Your objective: Quote, verbatim, all material below, without pictures.

Collected data:
--- start ---
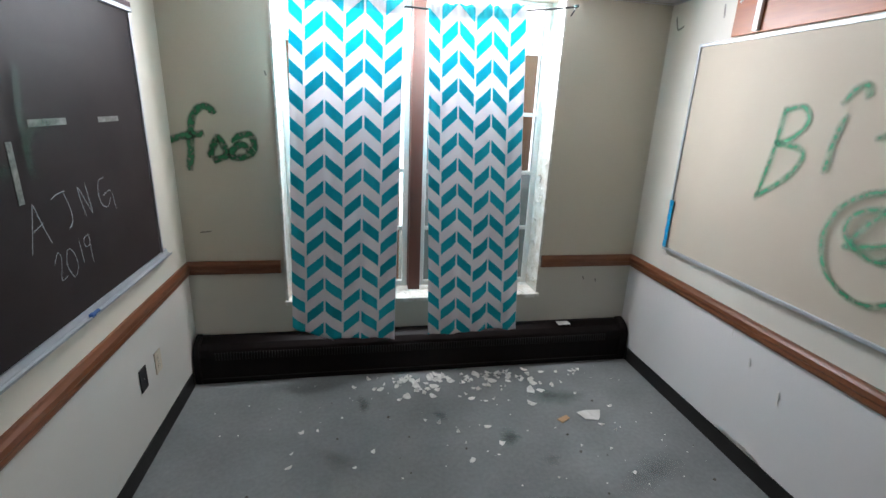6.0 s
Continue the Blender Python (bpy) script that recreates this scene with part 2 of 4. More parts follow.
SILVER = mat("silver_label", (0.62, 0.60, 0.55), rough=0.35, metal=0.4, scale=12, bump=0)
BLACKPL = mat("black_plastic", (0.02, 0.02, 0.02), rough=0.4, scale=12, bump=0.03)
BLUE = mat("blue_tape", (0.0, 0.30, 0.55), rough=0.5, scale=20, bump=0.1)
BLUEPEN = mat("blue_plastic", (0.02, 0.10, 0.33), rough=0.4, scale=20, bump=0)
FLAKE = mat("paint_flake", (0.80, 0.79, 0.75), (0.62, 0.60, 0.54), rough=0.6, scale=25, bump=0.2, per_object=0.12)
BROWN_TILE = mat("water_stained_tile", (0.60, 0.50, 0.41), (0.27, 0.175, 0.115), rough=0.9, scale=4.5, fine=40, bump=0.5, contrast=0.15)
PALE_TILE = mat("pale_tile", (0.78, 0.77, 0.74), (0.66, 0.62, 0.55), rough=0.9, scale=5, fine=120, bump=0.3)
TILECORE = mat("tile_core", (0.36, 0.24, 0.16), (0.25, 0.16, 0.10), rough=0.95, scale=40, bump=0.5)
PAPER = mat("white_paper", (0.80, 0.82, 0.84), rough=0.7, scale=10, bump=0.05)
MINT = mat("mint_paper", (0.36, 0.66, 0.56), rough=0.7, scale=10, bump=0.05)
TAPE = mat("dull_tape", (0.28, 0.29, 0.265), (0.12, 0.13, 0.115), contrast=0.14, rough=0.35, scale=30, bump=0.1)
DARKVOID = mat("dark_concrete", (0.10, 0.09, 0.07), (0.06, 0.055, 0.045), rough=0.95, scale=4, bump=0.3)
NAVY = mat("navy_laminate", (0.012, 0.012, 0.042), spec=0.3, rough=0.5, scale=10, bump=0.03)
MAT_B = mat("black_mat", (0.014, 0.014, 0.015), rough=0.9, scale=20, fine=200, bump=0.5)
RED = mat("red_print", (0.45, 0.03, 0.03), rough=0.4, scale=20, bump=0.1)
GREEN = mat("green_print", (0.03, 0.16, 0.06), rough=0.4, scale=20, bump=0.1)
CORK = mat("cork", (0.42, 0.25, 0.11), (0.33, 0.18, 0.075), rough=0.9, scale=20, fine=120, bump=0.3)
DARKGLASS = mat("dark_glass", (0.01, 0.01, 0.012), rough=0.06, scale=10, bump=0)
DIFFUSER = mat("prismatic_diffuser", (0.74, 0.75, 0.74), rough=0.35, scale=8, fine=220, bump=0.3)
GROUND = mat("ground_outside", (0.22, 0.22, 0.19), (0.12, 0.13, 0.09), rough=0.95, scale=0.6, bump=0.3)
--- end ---
Response to the exercise:
6.0 s
Continue the Blender Python (bpy) script that recreates this scene with part 2 of 4. More parts follow.
SILVER = mat("silver_label", (0.62, 0.60, 0.55), rough=0.35, metal=0.4, scale=12, bump=0)
BLACKPL = mat("black_plastic", (0.02, 0.02, 0.02), rough=0.4, scale=12, bump=0.03)
BLUE = mat("blue_tape", (0.0, 0.30, 0.55), rough=0.5, scale=20, bump=0.1)
BLUEPEN = mat("blue_plastic", (0.02, 0.10, 0.33), rough=0.4, scale=20, bump=0)
FLAKE = mat("paint_flake", (0.80, 0.79, 0.75), (0.62, 0.60, 0.54), rough=0.6, scale=25, bump=0.2, per_object=0.12)
BROWN_TILE = mat("water_stained_tile", (0.60, 0.50, 0.41), (0.27, 0.175, 0.115), rough=0.9, scale=4.5, fine=40, bump=0.5, contrast=0.15)
PALE_TILE = mat("pale_tile", (0.78, 0.77, 0.74), (0.66, 0.62, 0.55), rough=0.9, scale=5, fine=120, bump=0.3)
TILECORE = mat("tile_core", (0.36, 0.24, 0.16), (0.25, 0.16, 0.10), rough=0.95, scale=40, bump=0.5)
PAPER = mat("white_paper", (0.80, 0.82, 0.84), rough=0.7, scale=10, bump=0.05)
MINT = mat("mint_paper", (0.36, 0.66, 0.56), rough=0.7, scale=10, bump=0.05)
TAPE = mat("dull_tape", (0.28, 0.29, 0.265), (0.12, 0.13, 0.115), contrast=0.14, rough=0.35, scale=30, bump=0.1)
DARKVOID = mat("dark_concrete", (0.10, 0.09, 0.07), (0.06, 0.055, 0.045), rough=0.95, scale=4, bump=0.3)
NAVY = mat("navy_laminate", (0.012, 0.012, 0.042), spec=0.3, rough=0.5, scale=10, bump=0.03)
MAT_B = mat("black_mat", (0.014, 0.014, 0.015), rough=0.9, scale=20, fine=200, bump=0.5)
RED = mat("red_print", (0.45, 0.03, 0.03), rough=0.4, scale=20, bump=0.1)
GREEN = mat("green_print", (0.03, 0.16, 0.06), rough=0.4, scale=20, bump=0.1)
CORK = mat("cork", (0.42, 0.25, 0.11), (0.33, 0.18, 0.075), rough=0.9, scale=20, fine=120, bump=0.3)
DARKGLASS = mat("dark_glass", (0.01, 0.01, 0.012), rough=0.06, scale=10, bump=0)
DIFFUSER = mat("prismatic_diffuser", (0.74, 0.75, 0.74), rough=0.35, scale=8, fine=220, bump=0.3)
GROUND = mat("ground_outside", (0.22, 0.22, 0.19), (0.12, 0.13, 0.09), rough=0.95, scale=0.6, bump=0.3)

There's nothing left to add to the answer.